Reflections from Top Rhone Family Producers – Winemakers for Brangelina

interview

 

Two fifth-generation members of the Perrin family, when in Hong Kong for VinExpo Asia-Pacific 2014 (in May, 2014) talked to Asian Palate about the success if the family wine business, which as certainly caught a lot more public attention since a certain A-list Hollywood couple sought their services. Angelina Jolie and Brad Pitt’s partnership with the Perrin family has resulted in two successive central Provence rosé vintages (2012 and 2013) at Chateau Miraval, which they own.

 

But it is the long family line in Rhone Valley winemaking that made the Perrin family’s reputation, along with their esteemed Chateau de Beaucastel Chateauneuf-du-Pape and Coudoulet de Beaucastel Cotes-du-Rhone. When looking at the best of Rhone Valley wines, their labels are often cited.

 

According to Mattheiu Perrin, the key to this success is simply the terrior. “It is a unique terrior around Chateau Beaucastel,” he said. “We just try to do the best we can do with what it produces.”

 

Humble talk for wines that regularly score very highly among critics. North America is the largest market, accounting for 50 per cent of the 65 per cent exported from France. In Asia, Japan is the largest market, then Hong Kong and increasingly, Mainland China and Southeast Asia. But he continued to play the Perrin status down, adding, “We are farmers first, and after that we are winemakers – we own most of the land from which we make wine, and looking after that is the most important thing.”

 

Chateau Beaucastel comprises 100 hectares, while there are another 200 hectares also in the southern Rhone Valley region under family ownership, including vines for Perrin & Fils wine production.

 

Organic may be a buzz-word in sections of the wine world today but second-generation winemaker Jacques Perrin decided to stop any kind of pesticide in 1954. “People thought he was crazy;” said Matthieu, “ no-one was doing this at that time.
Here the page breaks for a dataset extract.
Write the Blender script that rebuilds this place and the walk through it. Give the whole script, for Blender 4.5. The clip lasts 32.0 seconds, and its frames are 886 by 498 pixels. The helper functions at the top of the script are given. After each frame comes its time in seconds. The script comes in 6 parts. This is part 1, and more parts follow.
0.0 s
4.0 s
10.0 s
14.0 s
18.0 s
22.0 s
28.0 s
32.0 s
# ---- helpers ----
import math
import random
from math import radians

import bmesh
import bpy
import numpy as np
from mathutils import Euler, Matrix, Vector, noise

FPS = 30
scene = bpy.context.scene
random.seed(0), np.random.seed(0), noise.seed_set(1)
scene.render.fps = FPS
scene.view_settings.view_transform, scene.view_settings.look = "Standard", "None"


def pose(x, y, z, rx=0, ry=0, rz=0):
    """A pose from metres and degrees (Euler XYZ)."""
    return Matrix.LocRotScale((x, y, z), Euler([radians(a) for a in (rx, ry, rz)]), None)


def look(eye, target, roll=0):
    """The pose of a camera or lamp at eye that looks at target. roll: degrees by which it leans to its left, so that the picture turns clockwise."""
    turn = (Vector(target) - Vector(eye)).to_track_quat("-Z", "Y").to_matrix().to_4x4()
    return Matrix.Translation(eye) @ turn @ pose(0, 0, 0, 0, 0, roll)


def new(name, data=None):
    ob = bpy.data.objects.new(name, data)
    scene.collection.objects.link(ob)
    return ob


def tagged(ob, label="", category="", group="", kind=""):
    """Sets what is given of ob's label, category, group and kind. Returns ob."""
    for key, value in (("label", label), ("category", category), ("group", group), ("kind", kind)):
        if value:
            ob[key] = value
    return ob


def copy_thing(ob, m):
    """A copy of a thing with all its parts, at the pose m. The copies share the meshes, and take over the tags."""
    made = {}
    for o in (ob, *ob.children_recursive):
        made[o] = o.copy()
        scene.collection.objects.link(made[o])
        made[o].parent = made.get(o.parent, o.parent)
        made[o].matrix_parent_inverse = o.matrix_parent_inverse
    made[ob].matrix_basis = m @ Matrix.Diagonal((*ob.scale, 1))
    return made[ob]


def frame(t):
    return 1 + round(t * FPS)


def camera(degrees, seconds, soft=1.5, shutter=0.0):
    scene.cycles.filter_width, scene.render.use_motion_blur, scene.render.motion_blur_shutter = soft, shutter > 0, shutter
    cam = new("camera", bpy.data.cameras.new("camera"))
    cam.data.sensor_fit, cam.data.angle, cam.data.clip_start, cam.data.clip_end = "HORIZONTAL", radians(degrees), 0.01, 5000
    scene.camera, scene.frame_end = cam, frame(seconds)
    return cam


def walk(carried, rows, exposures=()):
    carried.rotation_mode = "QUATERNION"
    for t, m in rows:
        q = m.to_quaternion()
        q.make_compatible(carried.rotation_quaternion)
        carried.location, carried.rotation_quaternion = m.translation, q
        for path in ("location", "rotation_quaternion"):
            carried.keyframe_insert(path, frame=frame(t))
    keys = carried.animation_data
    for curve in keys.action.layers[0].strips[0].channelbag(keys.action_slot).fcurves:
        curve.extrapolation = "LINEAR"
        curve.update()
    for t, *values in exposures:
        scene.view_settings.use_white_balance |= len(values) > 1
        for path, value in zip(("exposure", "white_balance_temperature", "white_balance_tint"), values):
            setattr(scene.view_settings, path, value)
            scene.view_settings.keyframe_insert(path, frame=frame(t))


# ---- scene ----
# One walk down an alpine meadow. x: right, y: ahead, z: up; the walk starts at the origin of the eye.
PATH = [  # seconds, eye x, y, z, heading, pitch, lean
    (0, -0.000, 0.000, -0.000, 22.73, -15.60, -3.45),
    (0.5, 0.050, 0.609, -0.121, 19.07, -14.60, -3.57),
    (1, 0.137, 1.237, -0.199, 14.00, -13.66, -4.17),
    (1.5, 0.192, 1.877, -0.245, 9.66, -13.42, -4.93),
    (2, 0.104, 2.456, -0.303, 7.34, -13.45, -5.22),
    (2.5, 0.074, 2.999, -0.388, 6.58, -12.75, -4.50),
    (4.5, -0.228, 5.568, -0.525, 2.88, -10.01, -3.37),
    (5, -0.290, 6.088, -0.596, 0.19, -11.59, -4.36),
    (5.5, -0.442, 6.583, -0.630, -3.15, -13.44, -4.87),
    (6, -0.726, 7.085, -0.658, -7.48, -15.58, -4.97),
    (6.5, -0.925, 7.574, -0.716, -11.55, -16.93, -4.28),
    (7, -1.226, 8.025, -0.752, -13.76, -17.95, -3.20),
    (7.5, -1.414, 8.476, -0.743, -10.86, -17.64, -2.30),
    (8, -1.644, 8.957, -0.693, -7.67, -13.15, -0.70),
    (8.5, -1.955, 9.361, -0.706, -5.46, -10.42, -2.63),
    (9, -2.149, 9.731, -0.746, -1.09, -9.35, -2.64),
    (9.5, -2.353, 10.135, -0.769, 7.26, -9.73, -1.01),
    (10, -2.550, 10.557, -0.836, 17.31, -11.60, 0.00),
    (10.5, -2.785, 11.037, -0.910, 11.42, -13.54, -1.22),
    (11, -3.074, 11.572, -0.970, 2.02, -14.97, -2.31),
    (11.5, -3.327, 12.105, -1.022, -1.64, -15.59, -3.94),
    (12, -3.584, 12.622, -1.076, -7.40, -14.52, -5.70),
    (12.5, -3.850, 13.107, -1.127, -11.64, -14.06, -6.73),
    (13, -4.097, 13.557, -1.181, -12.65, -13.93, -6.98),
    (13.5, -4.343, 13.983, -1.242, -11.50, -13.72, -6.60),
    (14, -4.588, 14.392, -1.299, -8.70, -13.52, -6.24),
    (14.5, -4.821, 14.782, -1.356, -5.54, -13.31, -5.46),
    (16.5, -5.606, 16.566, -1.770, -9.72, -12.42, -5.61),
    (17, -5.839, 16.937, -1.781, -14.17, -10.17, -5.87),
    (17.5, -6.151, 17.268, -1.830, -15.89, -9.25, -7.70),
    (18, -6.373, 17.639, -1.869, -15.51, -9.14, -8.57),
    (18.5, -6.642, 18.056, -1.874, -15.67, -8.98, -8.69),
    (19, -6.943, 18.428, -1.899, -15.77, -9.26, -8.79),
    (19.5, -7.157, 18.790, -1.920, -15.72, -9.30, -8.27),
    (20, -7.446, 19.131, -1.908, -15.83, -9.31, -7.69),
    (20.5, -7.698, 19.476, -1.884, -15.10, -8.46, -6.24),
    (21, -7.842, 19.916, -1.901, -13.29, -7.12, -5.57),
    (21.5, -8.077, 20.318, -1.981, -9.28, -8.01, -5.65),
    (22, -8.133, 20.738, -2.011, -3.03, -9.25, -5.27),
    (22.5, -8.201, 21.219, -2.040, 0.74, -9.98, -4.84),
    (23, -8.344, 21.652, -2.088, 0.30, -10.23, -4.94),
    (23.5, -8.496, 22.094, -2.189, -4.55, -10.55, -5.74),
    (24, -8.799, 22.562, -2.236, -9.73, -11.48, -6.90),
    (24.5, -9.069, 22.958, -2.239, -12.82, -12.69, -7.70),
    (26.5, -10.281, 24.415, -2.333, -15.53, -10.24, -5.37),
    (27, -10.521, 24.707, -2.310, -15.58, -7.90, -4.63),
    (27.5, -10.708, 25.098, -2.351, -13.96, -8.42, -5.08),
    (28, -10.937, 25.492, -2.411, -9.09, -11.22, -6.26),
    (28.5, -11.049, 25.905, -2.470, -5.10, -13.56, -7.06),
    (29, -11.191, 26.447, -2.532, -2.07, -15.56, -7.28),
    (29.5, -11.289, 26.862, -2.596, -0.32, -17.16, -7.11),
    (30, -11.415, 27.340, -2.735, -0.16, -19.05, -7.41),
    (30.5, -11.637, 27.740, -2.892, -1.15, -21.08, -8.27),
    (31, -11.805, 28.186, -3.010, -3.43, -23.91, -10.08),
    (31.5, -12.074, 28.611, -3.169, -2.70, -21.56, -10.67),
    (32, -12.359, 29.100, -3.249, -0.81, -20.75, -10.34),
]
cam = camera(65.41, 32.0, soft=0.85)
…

Now we see it as a genius idea – he wanted the wine to reflect the climate and soil, without chemical insecticides.

 

“If we buy new vineyards now, we only look for ones that have been organic for some years.”

 

The same sensibility is present in the family’s négociant wine label, La Vieille Ferme (in which grapes are bought from selected growers).

 

Pierre Perrin, Matthieu’s first cousin, is more focused on oenology, but they both said that all family members are at various times involved in all processes from winemaking, logistics and production to travelling to overseas markets. “It is a collective success,” he said, “after a certain age, we all realise that we do not carry individual importance – people meet a Perrin and we play with our roles – as we all have more than one.”

 

Both Perrins were fielding many a question about the Chateau Miraval project. There had been talk that Jolie and Pitt might be discussing a ‘Super Tuscan’-style red, meaning that like the acclaimed Italian wines, non-indigenous grapes might be used, possibly on land outside their own appellation area. Pierre Perrin said that the family was working with soil microbiologist Claude Bouginon, a renowned winery consultant for the planning.